Stated task: Only the lines from the line containing "Write the Blender" to the line containing "return Matrix.LocRotScale((x, y, z), Euler([radians(a)", with both of those lines, are to be repeated exactly. Leave the images out.
─── Input for this task ───
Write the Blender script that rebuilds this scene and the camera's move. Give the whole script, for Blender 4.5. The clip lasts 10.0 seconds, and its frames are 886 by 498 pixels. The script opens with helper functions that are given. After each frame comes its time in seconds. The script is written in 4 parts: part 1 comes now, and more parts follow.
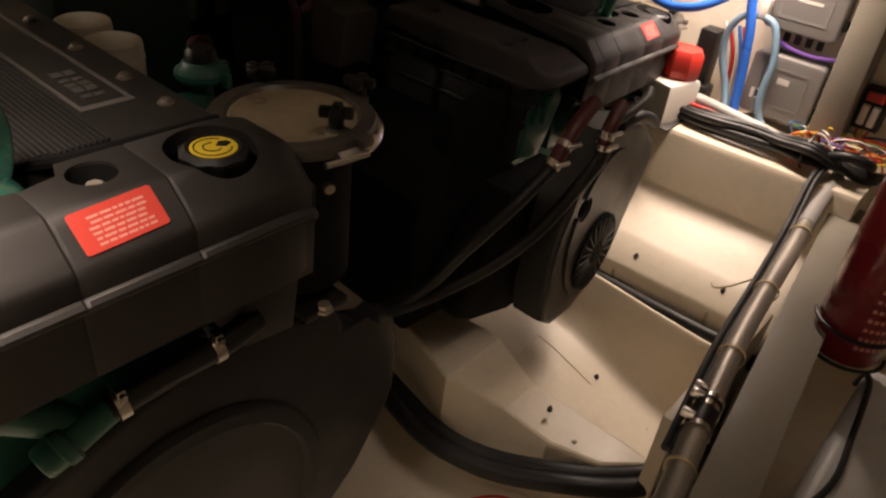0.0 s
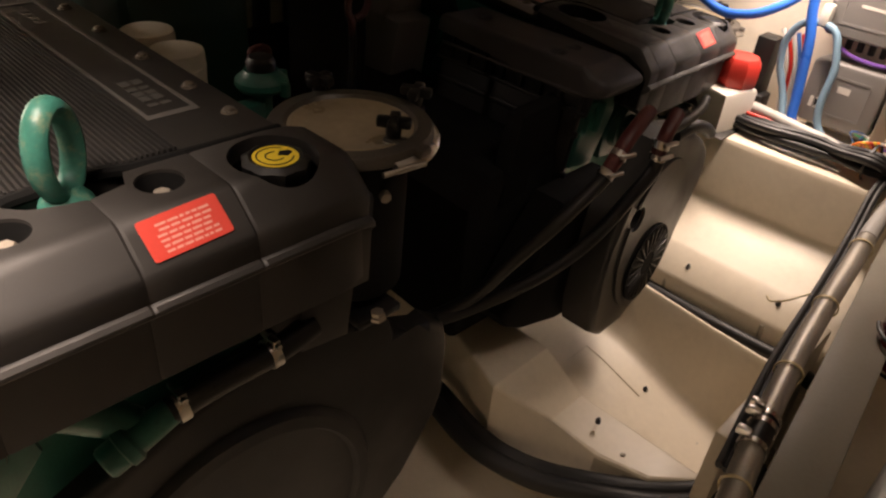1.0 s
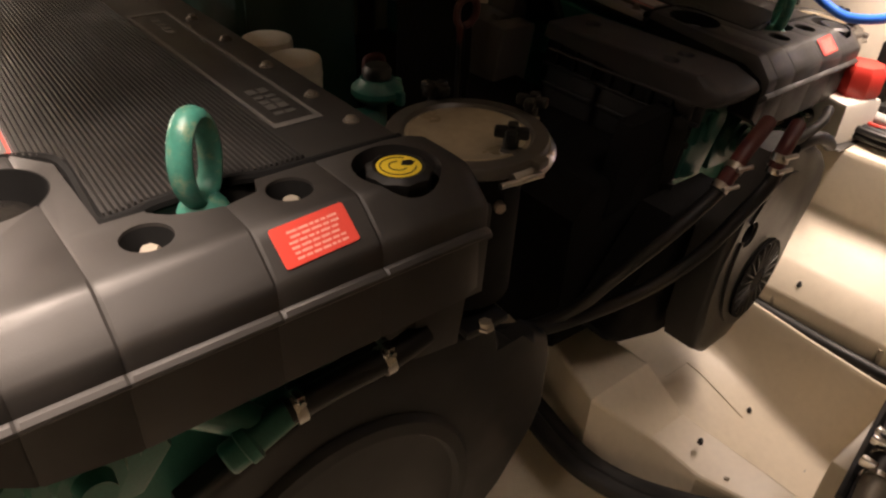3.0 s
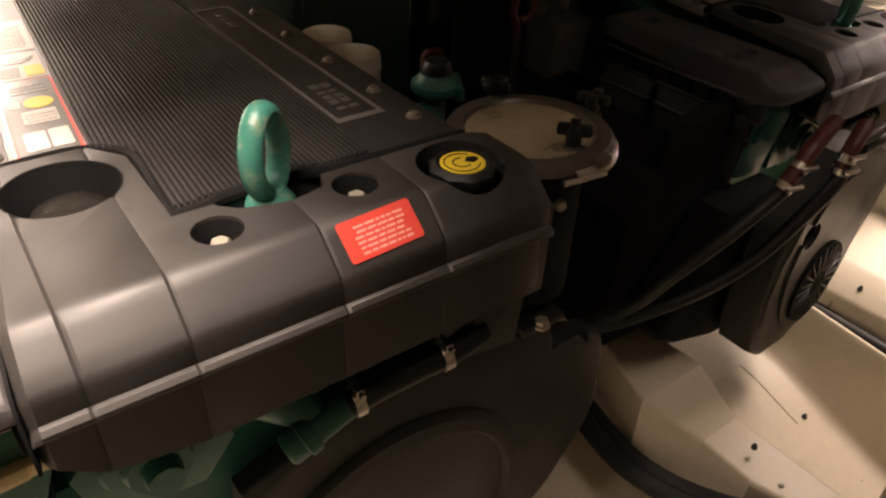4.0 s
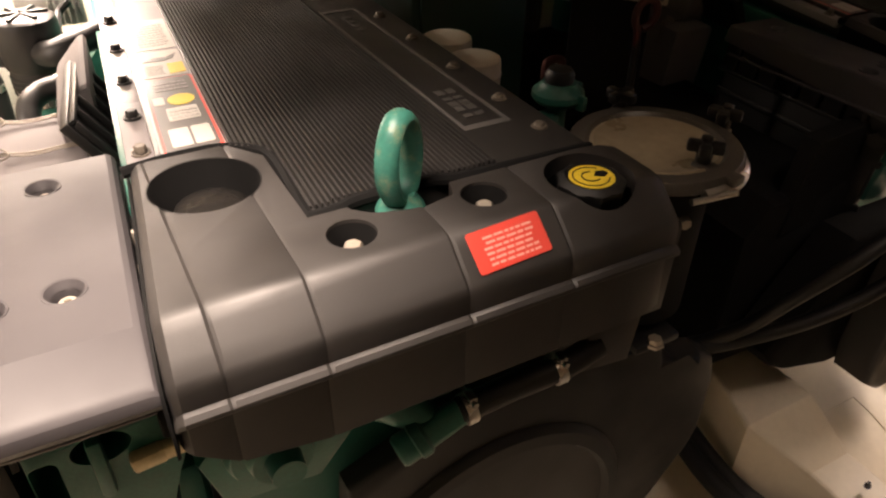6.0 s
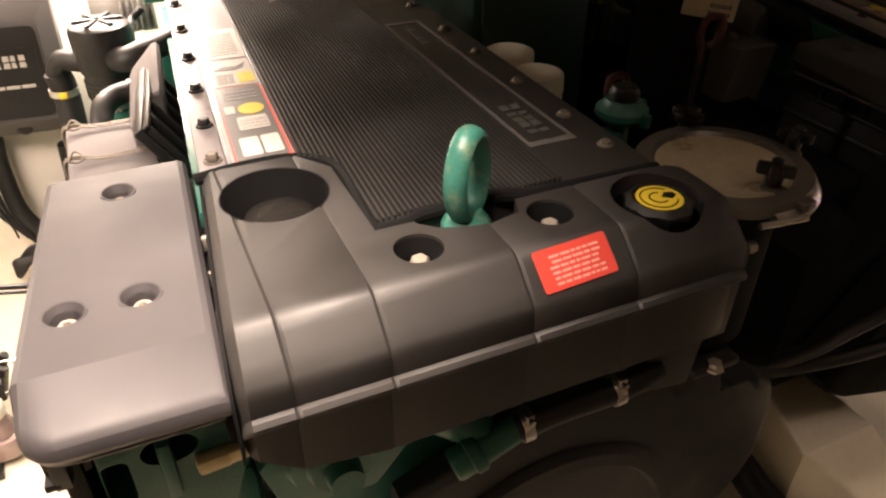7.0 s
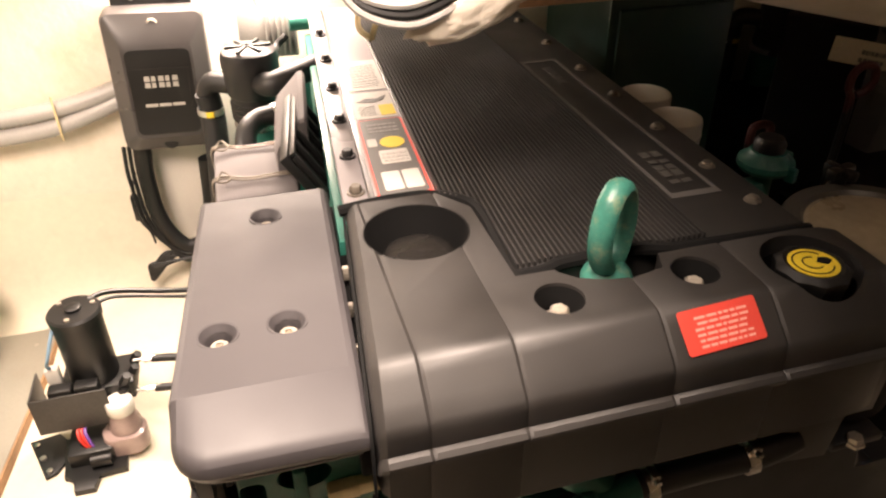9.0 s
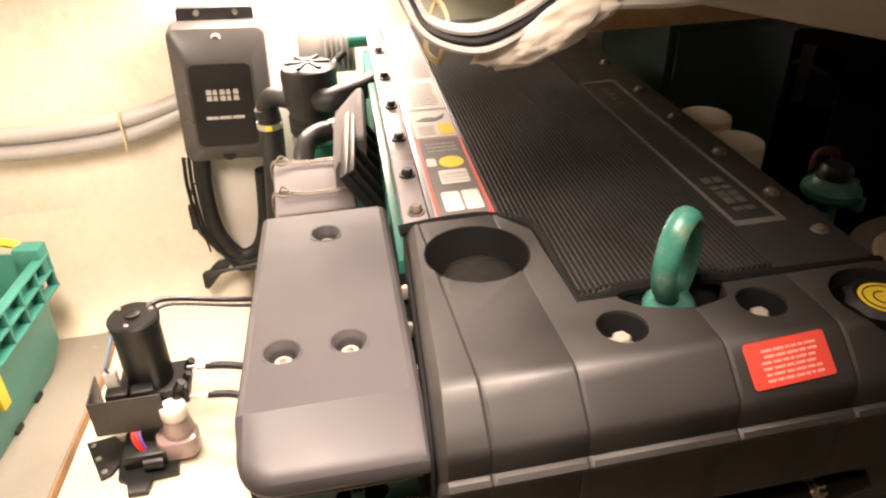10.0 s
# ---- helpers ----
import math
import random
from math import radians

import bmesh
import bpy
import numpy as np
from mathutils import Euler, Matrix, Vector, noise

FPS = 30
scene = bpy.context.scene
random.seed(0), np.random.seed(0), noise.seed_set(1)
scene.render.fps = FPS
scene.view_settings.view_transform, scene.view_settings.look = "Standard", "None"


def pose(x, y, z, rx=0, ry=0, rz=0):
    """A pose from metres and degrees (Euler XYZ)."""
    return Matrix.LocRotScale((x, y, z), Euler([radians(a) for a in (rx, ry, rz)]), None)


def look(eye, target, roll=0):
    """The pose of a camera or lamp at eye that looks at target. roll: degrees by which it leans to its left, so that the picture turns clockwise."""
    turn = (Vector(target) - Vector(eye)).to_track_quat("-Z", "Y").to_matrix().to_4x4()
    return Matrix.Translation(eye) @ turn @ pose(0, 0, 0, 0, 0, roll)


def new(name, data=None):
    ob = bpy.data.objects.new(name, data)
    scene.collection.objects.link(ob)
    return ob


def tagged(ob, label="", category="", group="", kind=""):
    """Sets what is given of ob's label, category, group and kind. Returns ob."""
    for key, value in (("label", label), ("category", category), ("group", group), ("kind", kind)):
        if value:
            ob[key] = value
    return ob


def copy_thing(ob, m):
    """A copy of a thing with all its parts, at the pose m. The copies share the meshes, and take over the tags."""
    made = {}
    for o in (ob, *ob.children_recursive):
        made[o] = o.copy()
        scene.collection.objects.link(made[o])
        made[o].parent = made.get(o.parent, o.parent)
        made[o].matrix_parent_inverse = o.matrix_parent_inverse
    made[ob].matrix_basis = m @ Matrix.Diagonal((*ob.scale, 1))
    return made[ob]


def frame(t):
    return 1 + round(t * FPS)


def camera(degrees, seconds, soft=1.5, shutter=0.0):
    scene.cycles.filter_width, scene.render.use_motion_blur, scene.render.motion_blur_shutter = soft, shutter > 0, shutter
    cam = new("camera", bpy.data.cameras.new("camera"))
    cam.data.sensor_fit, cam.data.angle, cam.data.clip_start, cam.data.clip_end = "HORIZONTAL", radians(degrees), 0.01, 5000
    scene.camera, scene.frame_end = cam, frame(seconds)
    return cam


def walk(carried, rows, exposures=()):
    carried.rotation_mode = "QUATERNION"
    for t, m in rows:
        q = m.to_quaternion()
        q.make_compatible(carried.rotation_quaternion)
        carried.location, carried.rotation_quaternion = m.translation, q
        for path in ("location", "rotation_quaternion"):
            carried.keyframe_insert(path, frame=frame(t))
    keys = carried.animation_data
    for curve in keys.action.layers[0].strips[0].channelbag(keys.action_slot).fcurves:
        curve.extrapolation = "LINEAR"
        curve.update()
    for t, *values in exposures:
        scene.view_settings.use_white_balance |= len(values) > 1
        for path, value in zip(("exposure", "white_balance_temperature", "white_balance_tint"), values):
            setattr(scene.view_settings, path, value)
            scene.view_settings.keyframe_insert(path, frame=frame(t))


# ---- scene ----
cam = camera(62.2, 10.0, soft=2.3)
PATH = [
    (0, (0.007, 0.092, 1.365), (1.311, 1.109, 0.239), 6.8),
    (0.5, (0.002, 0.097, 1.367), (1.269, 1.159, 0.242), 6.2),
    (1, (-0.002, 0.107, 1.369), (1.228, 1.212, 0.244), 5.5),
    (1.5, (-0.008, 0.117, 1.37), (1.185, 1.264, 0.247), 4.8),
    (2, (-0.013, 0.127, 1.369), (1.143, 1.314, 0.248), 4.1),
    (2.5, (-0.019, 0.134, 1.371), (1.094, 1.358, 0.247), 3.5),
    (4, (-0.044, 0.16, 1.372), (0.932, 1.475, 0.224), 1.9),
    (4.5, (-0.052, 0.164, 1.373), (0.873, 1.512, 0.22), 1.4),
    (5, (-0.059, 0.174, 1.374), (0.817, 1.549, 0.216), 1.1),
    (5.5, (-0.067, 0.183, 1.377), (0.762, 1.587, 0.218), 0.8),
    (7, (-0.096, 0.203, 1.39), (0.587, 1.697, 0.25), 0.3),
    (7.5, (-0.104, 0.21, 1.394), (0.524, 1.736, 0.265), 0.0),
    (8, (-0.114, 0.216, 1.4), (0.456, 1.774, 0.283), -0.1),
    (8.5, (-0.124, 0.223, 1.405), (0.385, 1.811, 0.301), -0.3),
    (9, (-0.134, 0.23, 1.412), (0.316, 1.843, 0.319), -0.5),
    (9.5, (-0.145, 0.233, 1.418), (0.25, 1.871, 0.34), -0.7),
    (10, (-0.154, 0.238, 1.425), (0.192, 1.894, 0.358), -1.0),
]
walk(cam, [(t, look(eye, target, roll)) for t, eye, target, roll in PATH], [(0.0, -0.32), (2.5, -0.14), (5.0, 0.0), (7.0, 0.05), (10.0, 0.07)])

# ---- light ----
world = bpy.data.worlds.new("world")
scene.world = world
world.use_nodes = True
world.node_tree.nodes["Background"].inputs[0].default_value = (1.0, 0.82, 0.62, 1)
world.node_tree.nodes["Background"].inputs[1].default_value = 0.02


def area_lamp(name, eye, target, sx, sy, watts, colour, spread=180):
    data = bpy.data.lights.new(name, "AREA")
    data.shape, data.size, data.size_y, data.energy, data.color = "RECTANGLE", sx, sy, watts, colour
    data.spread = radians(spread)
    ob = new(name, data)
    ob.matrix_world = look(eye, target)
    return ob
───
─── Input for this task ───
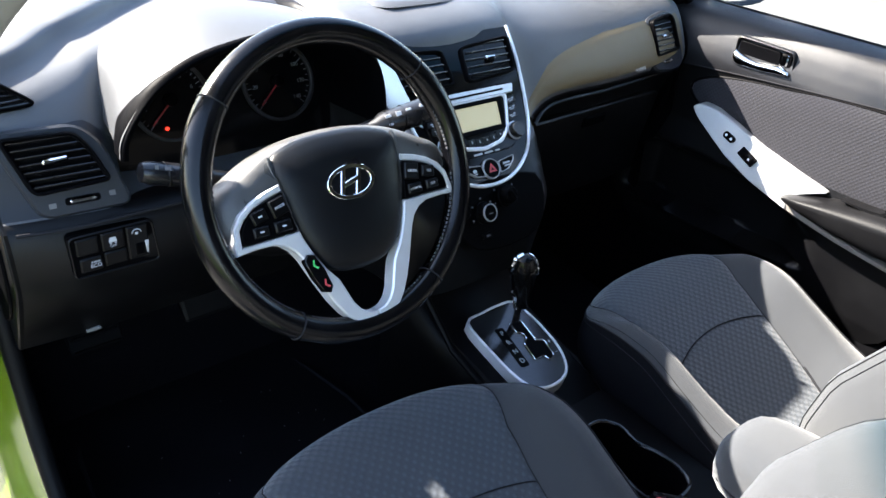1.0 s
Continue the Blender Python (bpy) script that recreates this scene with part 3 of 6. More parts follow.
───
Written solution:
Write the Blender script that rebuilds this scene and the camera's move. Give the whole script, for Blender 4.5. The clip lasts 10.0 seconds, and its frames are 886 by 498 pixels. The script opens with helper functions that are given. After each frame comes its time in seconds. The script is written in 4 parts: part 1 comes now, and more parts follow.
0.0 s
1.0 s
3.0 s
4.0 s
6.0 s
7.0 s
9.0 s
10.0 s
# ---- helpers ----
import math
import random
from math import radians

import bmesh
import bpy
import numpy as np
from mathutils import Euler, Matrix, Vector, noise

FPS = 30
scene = bpy.context.scene
random.seed(0), np.random.seed(0), noise.seed_set(1)
scene.render.fps = FPS
scene.view_settings.view_transform, scene.view_settings.look = "Standard", "None"


def pose(x, y, z, rx=0, ry=0, rz=0):
    """A pose from metres and degrees (Euler XYZ)."""
    return Matrix.LocRotScale((x, y, z), Euler([radians(a) for a in (rx, ry, rz)]), None)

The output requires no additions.